** START OF DATA BLOCK **

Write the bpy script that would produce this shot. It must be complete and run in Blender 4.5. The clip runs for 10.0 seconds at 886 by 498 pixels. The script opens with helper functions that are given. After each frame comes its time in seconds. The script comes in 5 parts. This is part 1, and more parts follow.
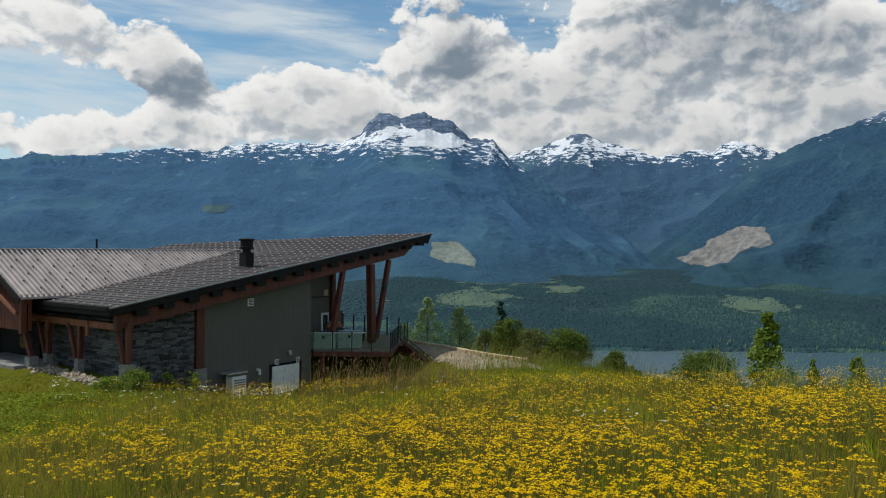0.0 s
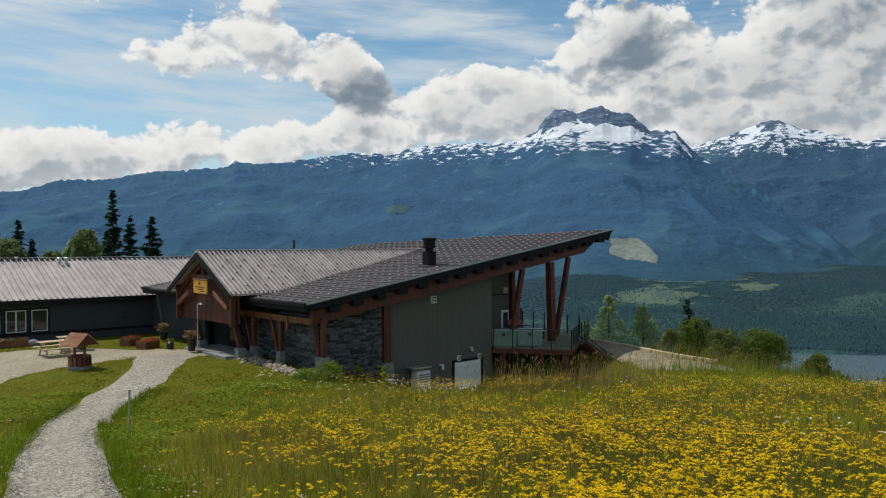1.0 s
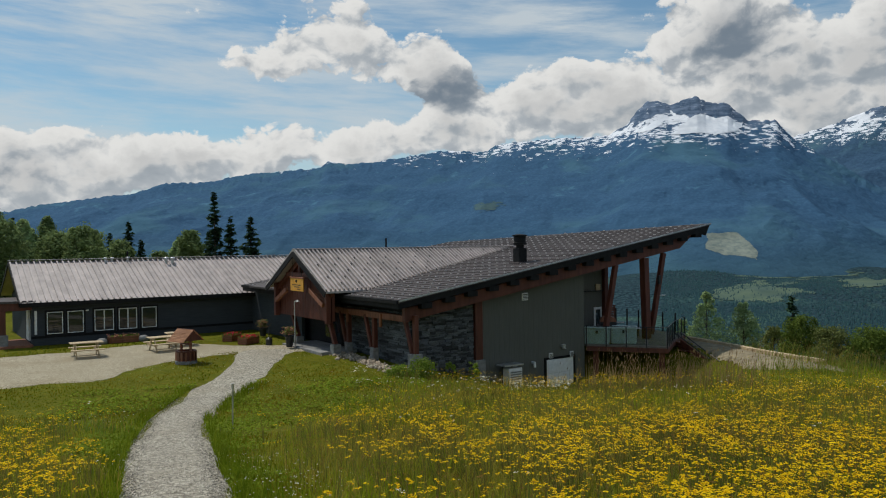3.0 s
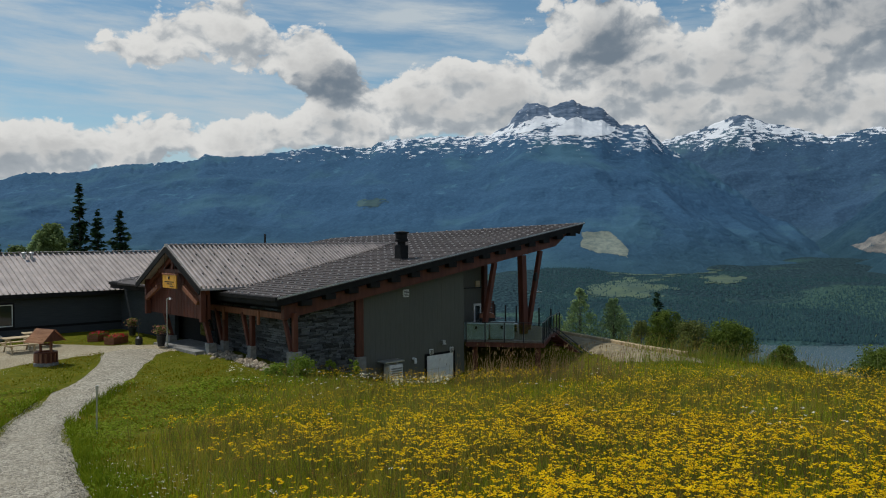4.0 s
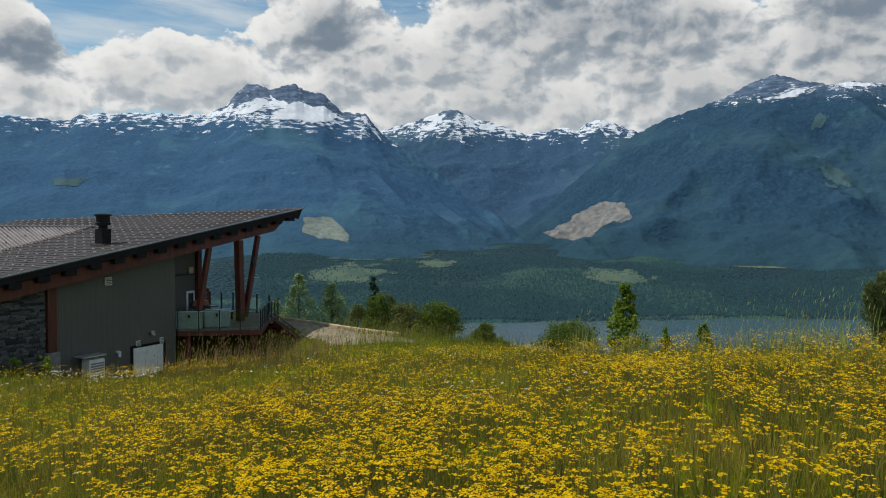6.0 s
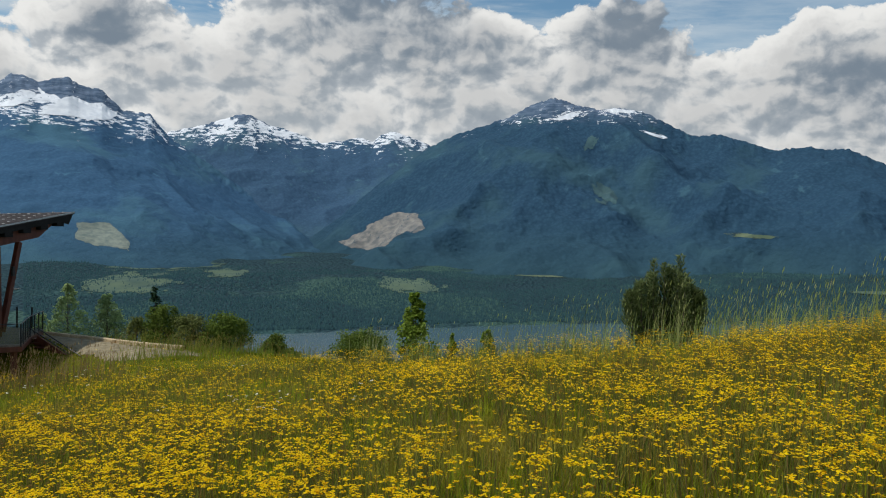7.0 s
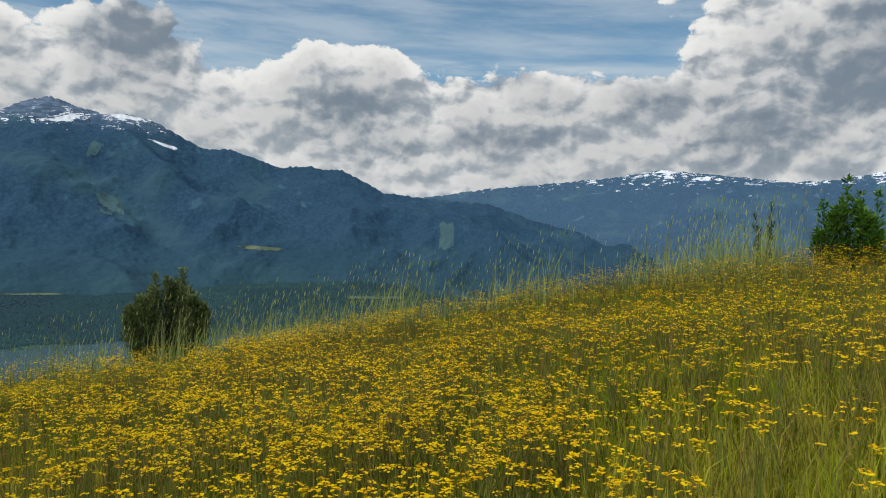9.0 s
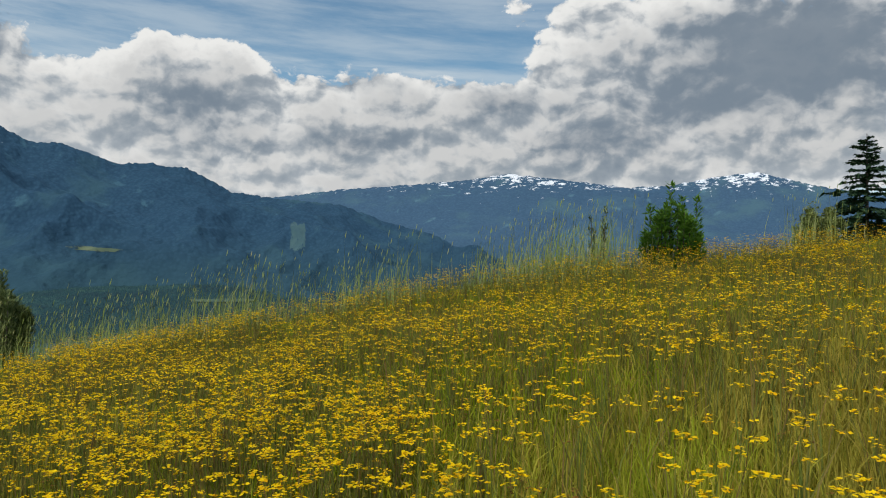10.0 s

** END OF DATA BLOCK **

**EXERCISE GOAL**
Omit each picture, then return all of the listing exactly as it stands.

**IN RESPONSE**
Write the bpy script that would produce this shot. It must be complete and run in Blender 4.5. The clip runs for 10.0 seconds at 886 by 498 pixels. The script opens with helper functions that are given. After each frame comes its time in seconds. The script comes in 5 parts. This is part 1, and more parts follow.
0.0 s
1.0 s
3.0 s
4.0 s
6.0 s
7.0 s
9.0 s
10.0 s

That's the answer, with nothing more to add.